Buffering controls how content is written out from ASP to the end user. It affects how response.redirect works as well as the speed of your webpage!
First, by default buffering in ASP is turned ON. You can see this in Home Directory – Configuration – App Options. The checkbox there is called “Enable Buffering”.
What this means is that the ASP processor starts at the top of your ASP script and starts reading your commands. It looks through them, deciding what to do and what to write out. It doesn’t actually SEND any of this to the end user, though. It waits until it gets to the end of the page (or an explicit Response.End command) and then sends the whole block to the user at once. This is the most efficient way of handling ASP and should be your default mode of working.
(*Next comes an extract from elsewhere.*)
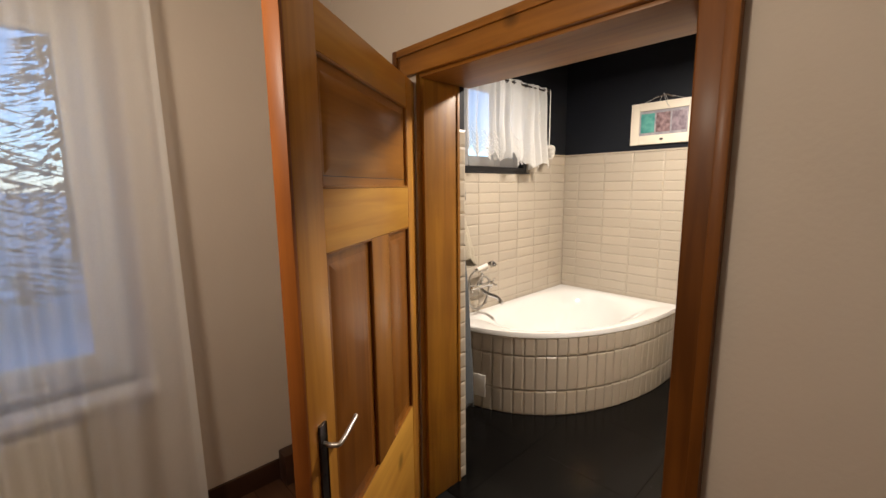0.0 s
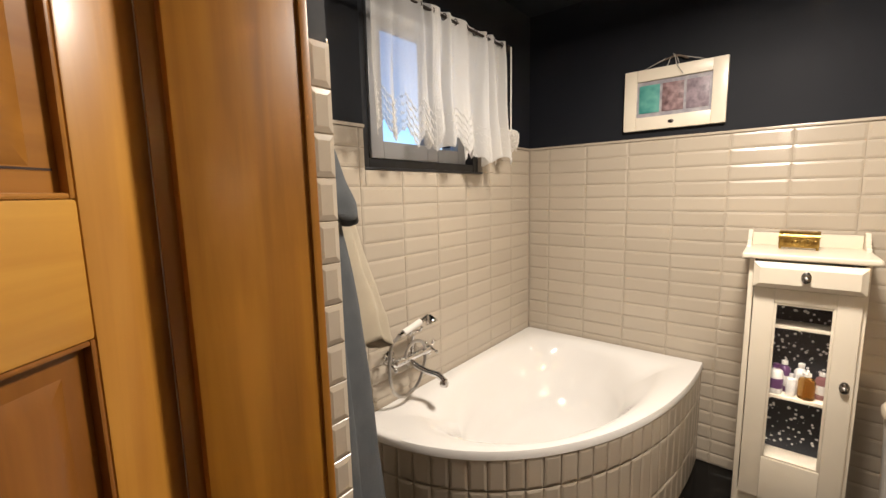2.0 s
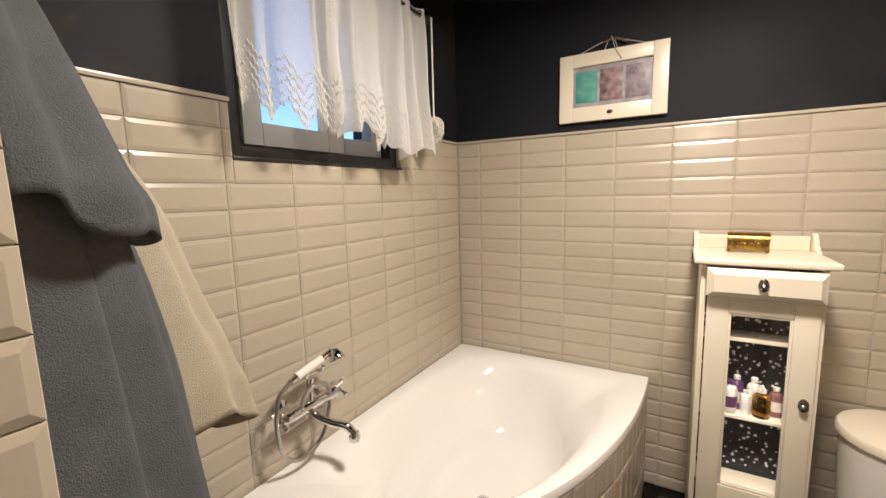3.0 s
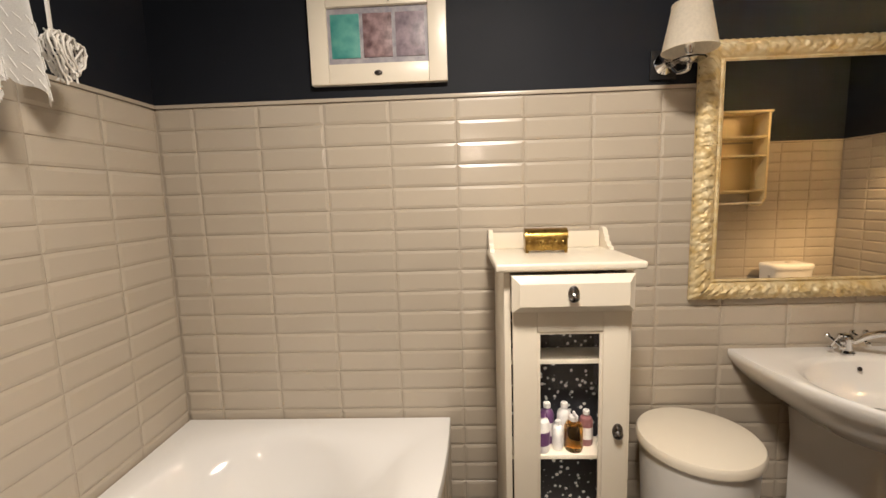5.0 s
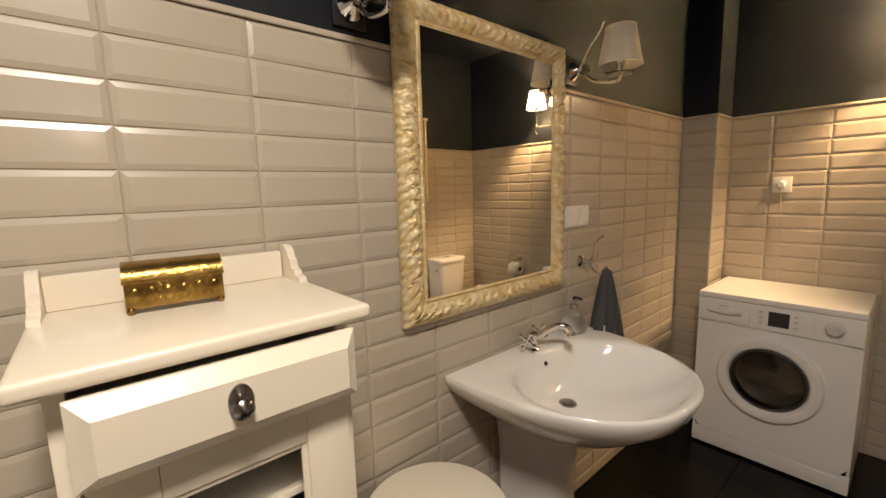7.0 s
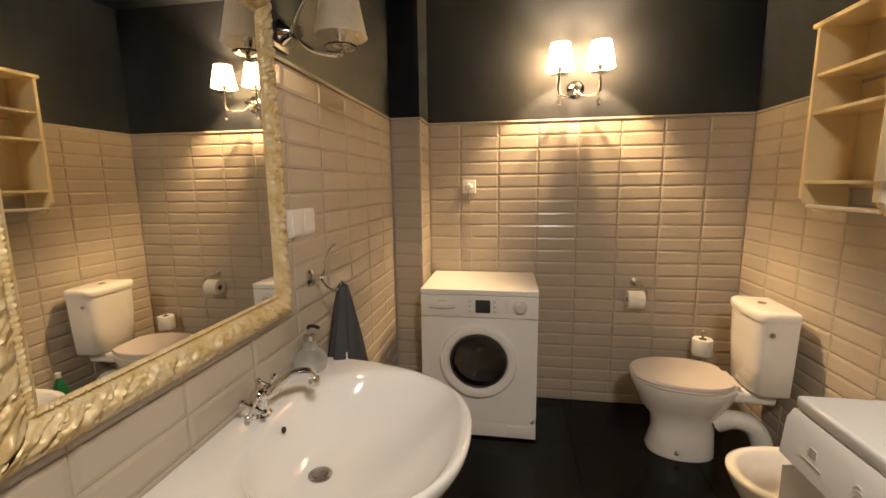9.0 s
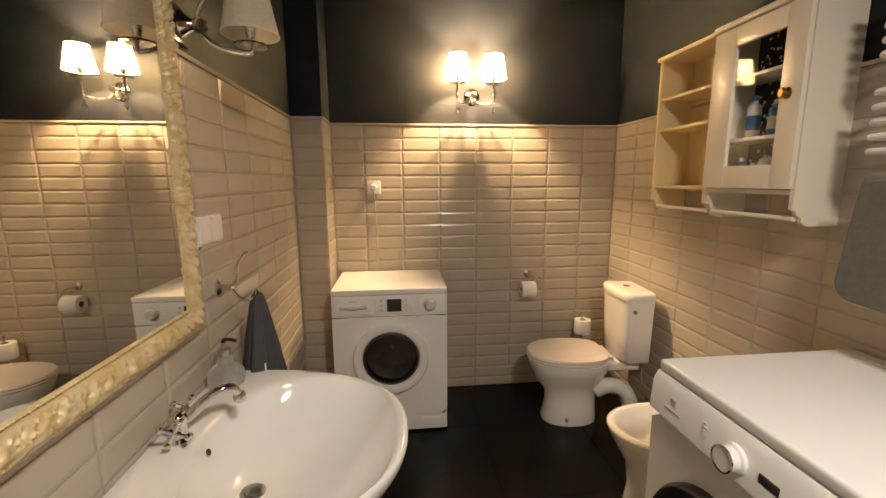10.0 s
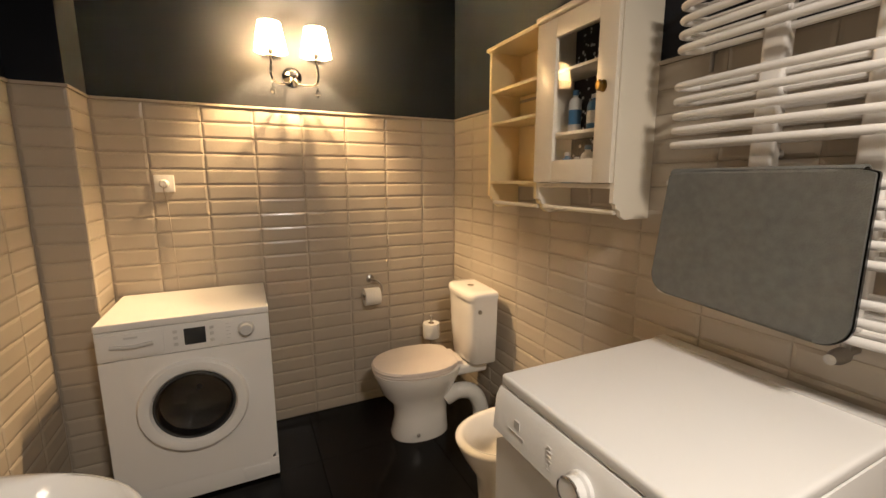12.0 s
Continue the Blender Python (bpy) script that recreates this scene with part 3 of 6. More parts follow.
fir("fir_tree", -0.9, 9.5, 7.2, 1)
fir("fir_tree", 3.4, 13.0, 8.0, 2)
fir("fir_tree", 6.6, 12.0, 6.6, 3)
fir("fir_tree", 9.4, 15.0, 8.5, 4)
fir("fir_tree", 0.9, 17.0, 8.0, 5)

# ---- bath ----


def bend(cx, cy, a, b, power, n, a0, a1):
    """Points of a rounded curve between two angles."""
    out = []
    for t in span(a0, a1, n):
        c, s = math.cos(t), math.sin(t)
        out.append((cx + a * math.copysign(abs(c) ** (2 / power), c), cy + b * math.copysign(abs(s) ** (2 / power), s)))
    return out


BATH_H = 0.582
bath = thing("corner_bath", "white corner bathtub with a tiled curved front", "bathtub")
cx, cy = EAST - 0.004, NORTH - 0.004
front = bend(cx, cy, 1.56, 1.062, 2.25, 60, math.pi, 1.5 * math.pi)
outline = front + [(cx, cy - 1.062 + 1.062 * i / 14) for i in range(1, 14)] + [(cx, cy)] + [(cx - 1.56 * i / 18, cy) for i in range(1, 18)]
mx, my = 3.29, 1.90


def bowl_ring(s, z, soft):
    """The outline drawn in towards the bowl's middle, rounding off as it goes."""
    out = []
    for x, y in outline:
        a = math.atan2((y - my) / 0.40, (x - mx) / 0.62)
        ex, ey = mx + 0.60 * math.cos(a), my + 0.36 * math.sin(a)
        px, py = mx + (x - mx) * s, my + (y - my) * s
        out.append((px + (ex * 1.0 - px) * soft, py + (ey - py) * soft, z))
    return out


def sunk(f, z):
    return [(mx + (x - mx) * f, my + (y - my) * f, z) for x, y, _ in bowl_ring(0.8, z, 1.0)]


loops = [bowl_ring(0.985, BATH_H - 0.036, 0), bowl_ring(1, BATH_H - 0.034, 0), bowl_ring(1, BATH_H - 0.008, 0), bowl_ring(0.994, BATH_H, 0), bowl_ring(0.955, BATH_H, 0.04),
         bowl_ring(0.93, BATH_H - 0.003, 0.22), bowl_ring(0.91, BATH_H - 0.010, 0.36), bowl_ring(0.89, BATH_H - 0.024, 0.48), bowl_ring(0.86, BATH_H - 0.05, 0.62), sunk(0.98, BATH_H - 0.11), sunk(0.92, BATH_H - 0.20), sunk(0.84, BATH_H - 0.31), sunk(0.72, BATH_H - 0.38), sunk(0.45, BATH_H - 0.41), sunk(0.05, BATH_H - 0.415)]
part("tub", rings(B(), loops, cap0=False), M_ENAMEL, bath, "glossy white tub", sharp=60)
part("waste", lathe(B(), [(0.03, 0), (0.03, 0.004), (0.02, 0.006)], Matrix.Translation((mx, my, BATH_H - 0.416))), M_CHROME, bath)
apron = [(mx + (x - mx) * 0.988, my + (y - my) * 0.988) for x, y in front]
bm = B()
back = [bm.verts.new((x + (mx - x) * 0.01, y + (my - y) * 0.01, 0)) for x, y in apron]
upper = [bm.verts.new((x + (mx - x) * 0.01, y + (my - y) * 0.01, BATH_H - 0.035)) for x, y in apron]
for i in range(len(apron) - 1):
    bm.faces.new((back[i], back[i + 1], upper[i + 1], upper[i]))
bmesh.ops.solidify(bm, geom=bm.faces[:], thickness=0.02)
skirt = part("front_panel", bm, M_GROUT, bath, "cream vertical tiles around the curved front")
# places along the apron, by length
acc = [0.0]
for p, q in zip(apron, apron[1:]):
    acc.append(acc[-1] + math.dist(p, q))


def along(s):
    i = max(k for k in range(len(acc) - 1) if acc[k] <= s + 1e-9)
    t = (s - acc[i]) / (acc[i + 1] - acc[i])
    p, q = apron[i], apron[i + 1]
    return Vector((p[0] + (q[0] - p[0]) * t, p[1] + (q[1] - p[1]) * t, 0)), math.atan2(q[1] - p[1], q[0] - p[0])


def tile_mesh(w, h, cache={}):
    """One bevelled tile: x across, y outward, z up, centred."""
    key = (round(w, 3), round(h, 3))
    if key not in cache:
        me = bpy.data.meshes.new("tile")
        a, b = w / 2 - 0.0007, h / 2 - 0.0007
        c = min(0.0115, a * 0.6, b * 0.5)
        v = []
        for x, z, y in ((a, b, -0.001), (a, b, 0.0008), (a - 0.0012, b - 0.0012, 0.0024), (a - c, b - c, PROUD)):
            v += [(-x, y, -z), (x, y, -z), (x, y, z), (-x, y, z)]
        f = []
        for r in range(3):
            for i in range(4):
                j = (i + 1) % 4
                f.append((4 * r + i, 4 * r + j, 4 * r + 4 + j, 4 * r + 4 + i))
        f.append((12, 13, 14, 15))
        me.from_pydata(v, [], f)
        me.materials.append(M_TILE)
        cache[key] = me
    return cache[key]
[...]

Let’s say, though, that you have a REALLY long script that makes a gigantic page. First, I have to recommend against this because users are not very patient and don’t like giant pages. They would much rather have small, quick pages that you move between. But let’s say you are forced to make this giant page. One way of dealing with the time issue is to break the page up into sections and show each section as you finish it.
So let’s say your page has 5 sections. At the end of each section, give the command
response.flush
that dumps whatever ASP has finished up to that point out to the user so the user can see it, and then ASP keeps churning. This at least lets the user see what has been done to this point.
If for some reason you have that checkbox unchecked but want to do a response.redirect, then at the very top of the page in question you need to put a
response.buffer = TRUE
and then right before your response.redirect put the command
response.clear
The clear tells the buffer to empty out completely. So anything that went into the buffer for that user’s webpage is emptied out, and the page switch can now happen without the user getting a partial HTML page.